Le lieutenant savait de quoi son chef était capable, mais le voir en action était bien plus parlant que son dossier. Bien que compétente, elle n'était pas habituée aux opérations sur le terrain et encore moins quand des histoires de trahisons et dissidences politiques étaient impliquées.
Alors que le lieutenant reprenait le contrôle des tourelles, les scanners spatiaux détectèrent l'arrivée imminente d'un autre vaisseau d'ARGOS. Le Jason un autre vaisseau d'élite, mais au contraire du Thésée qui était destiné à l'exploration lui était conçu pour le combat.
L'arrivée du Jason fut littéralement explosive, aussitôt sorti d'hyperespace, il déversa un flot de drones de combat qui éradiqua la flotte des Sauvages en seulement quelques minutes. Cette technologie de drones de combat avait été récupérée d'une mission scientifique. Une technologie des habitants du Cœur de la Galaxie retrouvée par hasard se fixa au vaisseau et l'équipa de ces drones. Toutes les tentatives des techniciens d'ARGOS afin de l'extraire échouèrent. Néanmoins, l'arme était sous le contrôle du vaisseau et ne présentait pas de risques. Les quelques données de l'Alliance concernant les habitants du Cœur faisaient mention de technologies abandonnées utilisables. Les créateurs de la Bibliothèque d'Agora, source des connaissances de l'Alliance sur la Galaxie, utilisaient déjà des technologies du Cœur plusieurs milliers d'années avant que l'Alliance ne récupère cette Bibliothèque et ne l'utilise comme capitale.
— Alors Thésée, des soucis avec les lézards ? Heureusement qu'on était dans le coin.
Comme beaucoup de capitaines d'ARGOS, celui du Jason avait participé à la guerre des Raids en compagnie du colonel Andersen.
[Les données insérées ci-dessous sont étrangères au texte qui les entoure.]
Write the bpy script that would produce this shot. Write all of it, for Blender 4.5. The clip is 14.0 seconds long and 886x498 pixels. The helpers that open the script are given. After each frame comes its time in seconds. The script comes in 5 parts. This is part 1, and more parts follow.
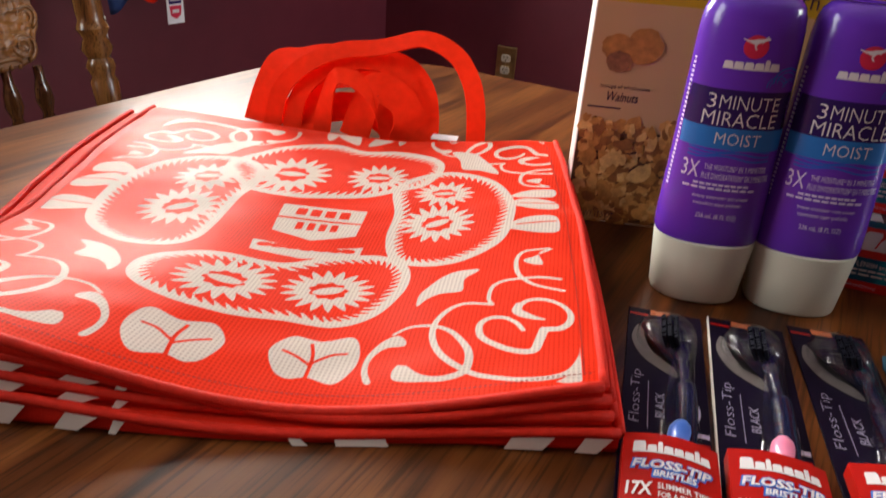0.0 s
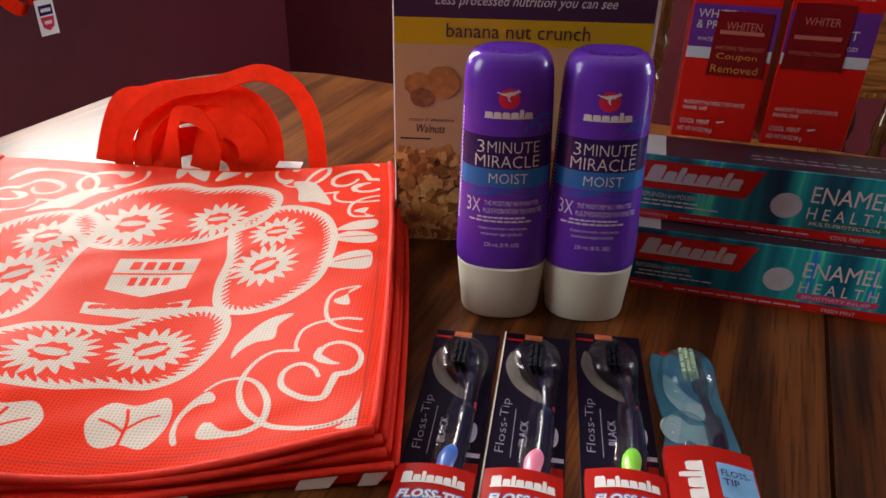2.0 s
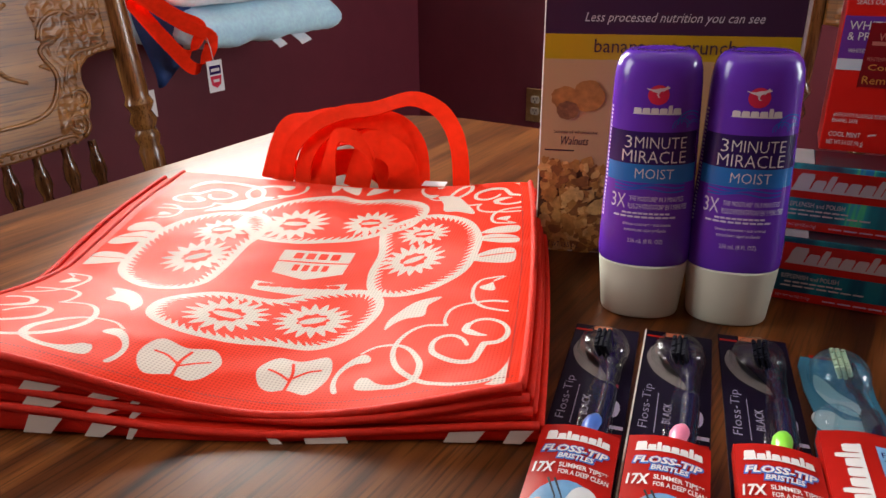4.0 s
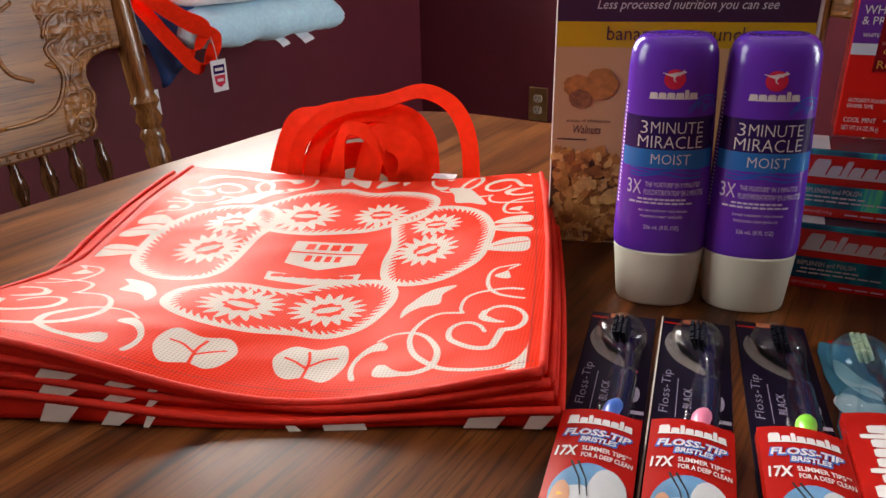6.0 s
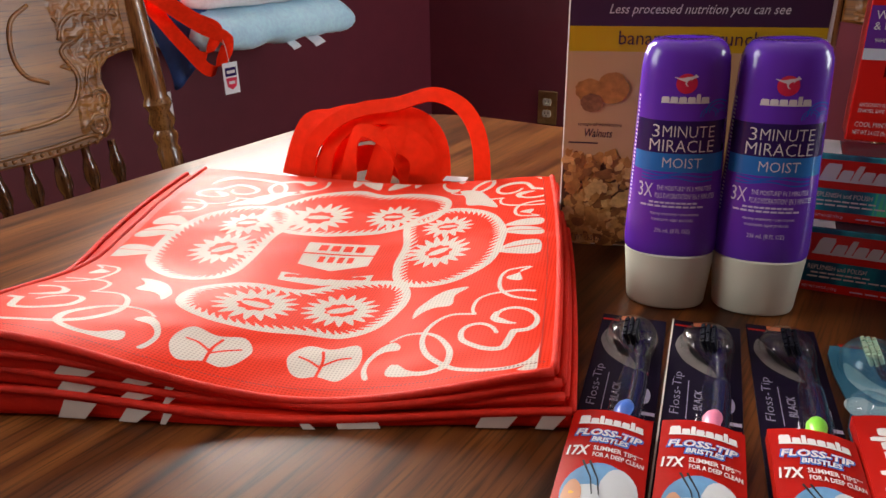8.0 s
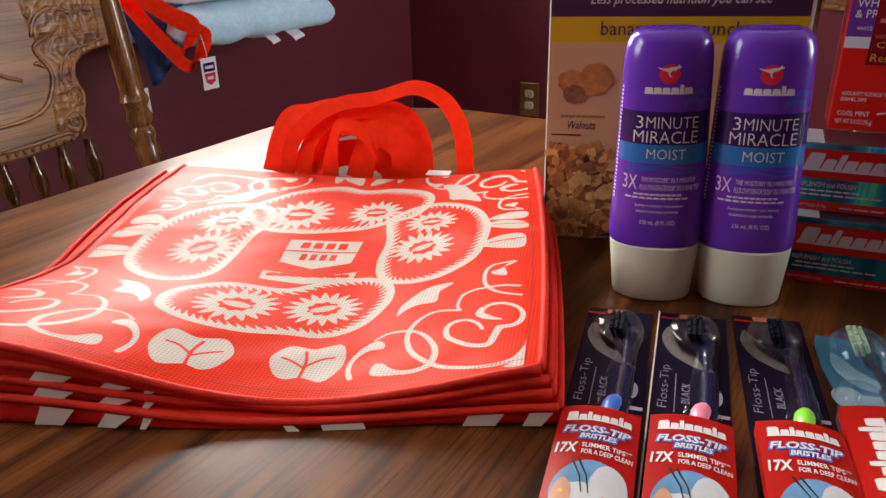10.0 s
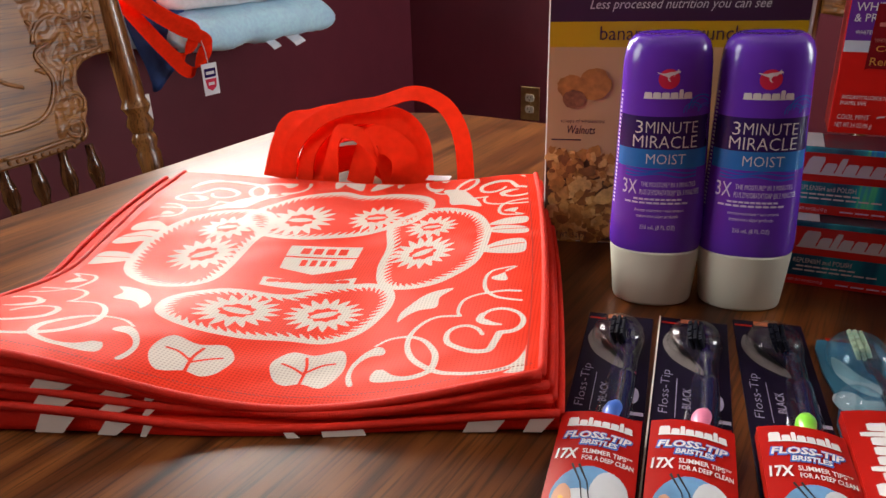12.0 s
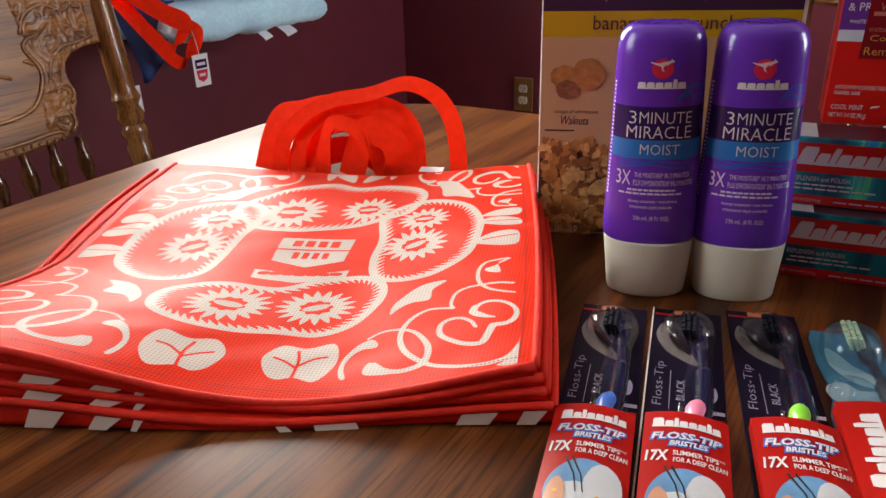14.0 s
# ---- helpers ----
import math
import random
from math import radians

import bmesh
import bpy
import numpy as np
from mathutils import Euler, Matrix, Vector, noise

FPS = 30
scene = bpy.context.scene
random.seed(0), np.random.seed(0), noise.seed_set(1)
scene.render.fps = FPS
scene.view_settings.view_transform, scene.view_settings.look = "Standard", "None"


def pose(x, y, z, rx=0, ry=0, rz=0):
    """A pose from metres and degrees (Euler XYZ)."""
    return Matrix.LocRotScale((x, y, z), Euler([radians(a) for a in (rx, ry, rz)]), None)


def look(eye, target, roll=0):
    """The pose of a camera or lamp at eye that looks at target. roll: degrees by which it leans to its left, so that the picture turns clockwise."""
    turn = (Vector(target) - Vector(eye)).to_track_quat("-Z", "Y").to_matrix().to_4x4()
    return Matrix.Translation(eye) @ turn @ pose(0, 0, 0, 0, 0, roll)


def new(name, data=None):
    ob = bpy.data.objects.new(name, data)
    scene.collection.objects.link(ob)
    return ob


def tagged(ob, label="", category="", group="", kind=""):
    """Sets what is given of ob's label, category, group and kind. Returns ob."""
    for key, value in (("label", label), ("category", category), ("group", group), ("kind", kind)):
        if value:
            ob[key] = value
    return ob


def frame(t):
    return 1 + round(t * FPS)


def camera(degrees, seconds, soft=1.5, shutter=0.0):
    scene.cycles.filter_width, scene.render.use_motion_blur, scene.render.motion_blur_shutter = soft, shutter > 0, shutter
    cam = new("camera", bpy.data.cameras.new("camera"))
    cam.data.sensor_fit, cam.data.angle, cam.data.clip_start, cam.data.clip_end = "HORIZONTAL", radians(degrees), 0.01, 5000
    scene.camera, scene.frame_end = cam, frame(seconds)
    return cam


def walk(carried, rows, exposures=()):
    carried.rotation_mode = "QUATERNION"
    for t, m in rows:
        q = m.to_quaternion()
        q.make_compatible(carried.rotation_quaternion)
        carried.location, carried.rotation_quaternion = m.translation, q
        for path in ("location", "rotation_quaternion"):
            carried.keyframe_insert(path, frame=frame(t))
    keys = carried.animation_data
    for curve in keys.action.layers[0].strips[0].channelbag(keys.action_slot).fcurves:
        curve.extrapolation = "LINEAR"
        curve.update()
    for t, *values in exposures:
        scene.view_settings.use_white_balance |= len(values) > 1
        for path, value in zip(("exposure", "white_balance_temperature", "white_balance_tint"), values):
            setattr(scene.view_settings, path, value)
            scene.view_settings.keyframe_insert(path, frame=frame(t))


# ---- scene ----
cam = camera(62.5, 14.0, shutter=0.5)
PATH = [
    (0, (0.158, 0.121, 0.966), (-0.066, 1.893, 0.066), 4.4),
    (0.5, (0.161, 0.112, 0.964), (-0.069, 1.831, -0.032), 4.0),
    (1, (0.231, 0.092, 1.024), (0.122, 1.808, 0.003), 3.3),
    (1.5, (0.241, 0.106, 1.033), (0.174, 1.827, 0.016), 1.9),
    (2, (0.24, 0.117, 1.033), (0.171, 1.85, 0.038), 1.2),
    (2.5, (0.227, 0.113, 1.005), (0.11, 1.869, 0.055), 1.9),
    (3, (0.229, 0.073, 0.993), (-0.155, 1.832, 0.122), -1.1),
    (3.2, (0.229, 0.068, 0.997), (-0.159, 1.843, 0.162), -0.6),
    (5.5, (0.217, 0.066, 0.984), (-0.175, 1.862, 0.195), -1.1),
    (6, (0.217, 0.064, 0.984), (-0.176, 1.856, 0.187), -1.1),
    (6.5, (0.216, 0.062, 0.986), (-0.182, 1.854, 0.192), -1.0),
    (7, (0.215, 0.061, 0.985), (-0.189, 1.854, 0.197), -1.0),
    (7.5, (0.215, 0.061, 0.984), (-0.192, 1.852, 0.192), -1.0),
    (8, (0.215, 0.059, 0.985), (-0.199, 1.85, 0.196), -1.0),
    (10.5, (0.214, 0.066, 0.984), (-0.151, 1.858, 0.175), -1.5),
    (11, (0.214, 0.065, 0.986), (-0.164, 1.859, 0.187), -1.9),
    (11.5, (0.214, 0.066, 0.985), (-0.161, 1.861, 0.187), -1.7),
    (12, (0.215, 0.066, 0.985), (-0.161, 1.861, 0.188), -1.7),
    (12.5, (0.217, 0.069, 0.987), (-0.166, 1.857, 0.176), -2.7),
    (13, (0.216, 0.067, 0.986), (-0.158, 1.855, 0.171), -2.1),
    (13.5, (0.215, 0.069, 0.984), (-0.149, 1.857, 0.166), -1.8),
    (14, (0.215, 0.069, 0.984), (-0.143, 1.858, 0.165), -1.7),
]
walk(cam, [(t, look(eye, target, roll)) for t, eye, target, roll in PATH],
     [(0, -0.04), (0.5, -0.14), (1.0, -0.18), (2.1, -0.15), (2.5, 0.22), (3.0, 0.18), (3.6, 0.10), (5.5, 0.0), (14, 0.02)])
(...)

Avec l'aide des troupes du Jason le contrôle de la Station Epsilon fut vite repris. Il s'avérait que le vaisseau de combat devait se rendre sur la Station afin de se ravitailler. Au moment d'arriver, il détecta la présence des vaisseaux sauvages et du Thésée.
Mais un mystère demeurait toujours, pourquoi prendre le risque d'attaquer une station d'ARGOS en sachant pertinemment que deux des Argonautes seraient sur place au même moment. Une seule personne pouvait encore y répondre et grâce à la délicatesse du commandant, cette personne respirait encore.